Decided on 375° for 15 minutes. Checked it a few times to rearrange the tofu, ensuring that each piece had a fair chance at getting crispy. (There was tofu shrinkage….😉)
Shut air fryer off at 14 minutes because the crispy cheesy tofu looked perfect.
Was planning on using the tofu for tonight’s dinner, but we ate is this afternoon!
Thank you for this quick & easy recipe!!!🥰
Have a peaceful evening,
Denise
WOOOOOOOOOW. I’ve made tofu for YEARS. Finally used this recipe and wow, this was my best outcome thus far. Thank you Caitlin!!! The only downside is that I ate the tofu before the rest of my meal was ready! 😀 😀
I love making this for lunch for me and my kiddos! I pop them into the air fryer and they’re just perfect!
I added garlic & onion powder, salt and pepper and air fried them at 390 for 13 minutes – PERFECTION! Thank you for sharing, I never used or honestly heard of nutritional yeast and it made a huge difference in the texture, wow!
Seriously, this recipe is perfect! And it couldn’t be easier. It’s so delicious, not much is leftover by the time it cools! This is a weekly staple for me. I make it with liquid aminos instead of tamari or soy sauce. This tofu is good in just about anything.
Thank you for another amazing, healthy recipe, Caitlin!
I make a lot of Caitlin’s recipes but this is hands down my favorite. In the last 2 years (it has been published 2 years ago) I make this crispy tofu at least once a week. My 3 year old eats this tofu like candy. I think is his favorite food besides avocado. If you don’t like tofu try this recipe and you might start loving it.
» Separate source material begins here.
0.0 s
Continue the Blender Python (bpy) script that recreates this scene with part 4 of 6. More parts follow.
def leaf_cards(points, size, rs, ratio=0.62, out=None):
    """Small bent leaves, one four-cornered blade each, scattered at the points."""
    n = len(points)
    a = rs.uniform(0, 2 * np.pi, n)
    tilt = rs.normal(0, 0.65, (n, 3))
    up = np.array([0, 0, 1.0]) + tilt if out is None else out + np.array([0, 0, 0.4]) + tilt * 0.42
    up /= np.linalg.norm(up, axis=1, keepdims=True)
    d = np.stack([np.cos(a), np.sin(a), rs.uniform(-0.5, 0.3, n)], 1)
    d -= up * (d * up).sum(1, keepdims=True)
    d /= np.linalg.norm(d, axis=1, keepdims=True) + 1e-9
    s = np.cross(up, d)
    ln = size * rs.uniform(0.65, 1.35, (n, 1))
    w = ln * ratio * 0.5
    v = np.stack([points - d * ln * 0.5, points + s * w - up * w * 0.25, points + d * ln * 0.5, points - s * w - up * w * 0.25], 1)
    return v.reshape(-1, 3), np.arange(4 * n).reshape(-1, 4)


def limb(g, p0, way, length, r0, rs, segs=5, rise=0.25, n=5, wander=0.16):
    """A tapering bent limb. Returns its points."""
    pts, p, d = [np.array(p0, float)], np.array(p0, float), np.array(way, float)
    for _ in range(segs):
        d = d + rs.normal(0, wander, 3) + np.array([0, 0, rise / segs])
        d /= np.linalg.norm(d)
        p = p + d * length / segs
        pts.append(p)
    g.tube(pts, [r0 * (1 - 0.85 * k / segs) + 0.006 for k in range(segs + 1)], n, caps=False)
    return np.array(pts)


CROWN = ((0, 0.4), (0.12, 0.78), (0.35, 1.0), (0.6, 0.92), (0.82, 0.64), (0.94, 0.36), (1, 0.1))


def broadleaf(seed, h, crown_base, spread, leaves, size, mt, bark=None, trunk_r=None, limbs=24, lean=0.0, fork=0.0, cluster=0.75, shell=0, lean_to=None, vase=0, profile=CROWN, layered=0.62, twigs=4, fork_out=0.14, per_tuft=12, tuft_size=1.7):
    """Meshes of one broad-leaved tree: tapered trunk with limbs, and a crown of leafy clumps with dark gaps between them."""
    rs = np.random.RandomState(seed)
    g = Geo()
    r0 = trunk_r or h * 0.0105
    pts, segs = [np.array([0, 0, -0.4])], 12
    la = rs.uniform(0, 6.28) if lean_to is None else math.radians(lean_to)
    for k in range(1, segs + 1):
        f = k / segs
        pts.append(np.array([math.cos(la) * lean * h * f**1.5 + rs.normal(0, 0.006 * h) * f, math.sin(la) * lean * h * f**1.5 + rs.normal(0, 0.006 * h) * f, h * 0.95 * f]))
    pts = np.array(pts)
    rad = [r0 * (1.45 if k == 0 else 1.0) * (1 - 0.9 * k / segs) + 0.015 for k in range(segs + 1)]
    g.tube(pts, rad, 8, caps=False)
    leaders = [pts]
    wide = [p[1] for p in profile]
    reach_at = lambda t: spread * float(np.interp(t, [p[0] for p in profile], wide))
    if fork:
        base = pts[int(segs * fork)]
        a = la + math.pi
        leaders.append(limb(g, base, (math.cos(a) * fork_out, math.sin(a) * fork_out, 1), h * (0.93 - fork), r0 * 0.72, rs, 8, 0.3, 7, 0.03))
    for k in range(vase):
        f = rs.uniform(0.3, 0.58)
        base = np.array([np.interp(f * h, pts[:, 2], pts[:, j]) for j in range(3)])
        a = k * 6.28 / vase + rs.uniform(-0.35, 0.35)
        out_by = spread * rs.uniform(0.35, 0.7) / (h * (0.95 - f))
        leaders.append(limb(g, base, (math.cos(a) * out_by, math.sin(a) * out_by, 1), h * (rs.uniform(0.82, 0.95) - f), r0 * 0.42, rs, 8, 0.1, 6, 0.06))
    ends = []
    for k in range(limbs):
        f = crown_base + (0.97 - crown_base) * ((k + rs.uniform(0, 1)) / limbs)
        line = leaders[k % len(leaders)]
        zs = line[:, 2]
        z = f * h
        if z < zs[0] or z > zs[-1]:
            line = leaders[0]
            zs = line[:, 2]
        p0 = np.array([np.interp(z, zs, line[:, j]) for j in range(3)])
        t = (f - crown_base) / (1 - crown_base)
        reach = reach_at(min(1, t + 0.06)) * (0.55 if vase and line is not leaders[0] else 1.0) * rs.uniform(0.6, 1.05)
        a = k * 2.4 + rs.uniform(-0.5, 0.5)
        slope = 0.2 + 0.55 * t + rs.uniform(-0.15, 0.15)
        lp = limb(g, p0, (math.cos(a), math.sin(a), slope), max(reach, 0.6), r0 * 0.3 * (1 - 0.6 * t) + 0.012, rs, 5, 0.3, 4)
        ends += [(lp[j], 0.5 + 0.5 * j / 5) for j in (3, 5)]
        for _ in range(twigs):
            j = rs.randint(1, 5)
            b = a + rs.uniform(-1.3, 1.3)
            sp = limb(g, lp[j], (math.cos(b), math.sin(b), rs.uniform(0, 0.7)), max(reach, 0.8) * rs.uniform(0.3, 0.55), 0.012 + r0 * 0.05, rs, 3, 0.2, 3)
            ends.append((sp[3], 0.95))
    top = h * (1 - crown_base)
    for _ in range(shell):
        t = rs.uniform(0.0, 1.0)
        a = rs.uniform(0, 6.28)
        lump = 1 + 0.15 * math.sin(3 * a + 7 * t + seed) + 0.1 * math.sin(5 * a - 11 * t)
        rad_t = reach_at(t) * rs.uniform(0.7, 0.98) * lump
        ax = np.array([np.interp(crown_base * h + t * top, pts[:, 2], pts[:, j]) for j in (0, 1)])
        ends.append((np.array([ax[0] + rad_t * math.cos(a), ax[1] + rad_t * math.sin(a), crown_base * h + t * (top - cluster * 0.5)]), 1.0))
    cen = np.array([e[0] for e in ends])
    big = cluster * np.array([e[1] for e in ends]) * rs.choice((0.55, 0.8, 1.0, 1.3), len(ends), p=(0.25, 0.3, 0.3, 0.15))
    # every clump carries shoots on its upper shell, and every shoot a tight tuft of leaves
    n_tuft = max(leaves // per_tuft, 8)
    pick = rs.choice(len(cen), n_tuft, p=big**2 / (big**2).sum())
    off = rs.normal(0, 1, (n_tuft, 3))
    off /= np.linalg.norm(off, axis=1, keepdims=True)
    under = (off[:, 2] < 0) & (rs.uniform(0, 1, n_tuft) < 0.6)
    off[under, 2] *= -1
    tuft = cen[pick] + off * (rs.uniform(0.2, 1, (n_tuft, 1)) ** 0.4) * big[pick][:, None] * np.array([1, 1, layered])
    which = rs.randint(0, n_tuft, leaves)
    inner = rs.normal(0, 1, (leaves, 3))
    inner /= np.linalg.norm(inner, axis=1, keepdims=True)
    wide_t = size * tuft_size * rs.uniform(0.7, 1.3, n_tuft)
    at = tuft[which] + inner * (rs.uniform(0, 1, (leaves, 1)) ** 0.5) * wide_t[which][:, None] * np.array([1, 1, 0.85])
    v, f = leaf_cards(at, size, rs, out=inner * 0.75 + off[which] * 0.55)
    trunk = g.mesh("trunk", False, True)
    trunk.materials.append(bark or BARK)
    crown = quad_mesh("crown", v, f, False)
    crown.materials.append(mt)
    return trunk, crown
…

This is an AMAZING recipe!! Incredible! Problem – it’s so addictive I ate most of the tofu before I could add it to the pad thai I was making it for. I have a vintage gas oven and am at 5600′ elevation, so I found my cooking times to be a little shorter – 20 mins on the first side, and then definitely plenty crunchy by 15 mins on the other side. I cut the block of tofu into four flattish pieces and pressed those with paper towels several times (since I didn’t want to dirty a dish towel and dont have a tofu press), and that seemed to work well. After further cutting into cubes, they absorbed the tamari right away and I even added a dash more to make sure each was coated before tossing in the amazing “nooch”! Thank you for this recipe!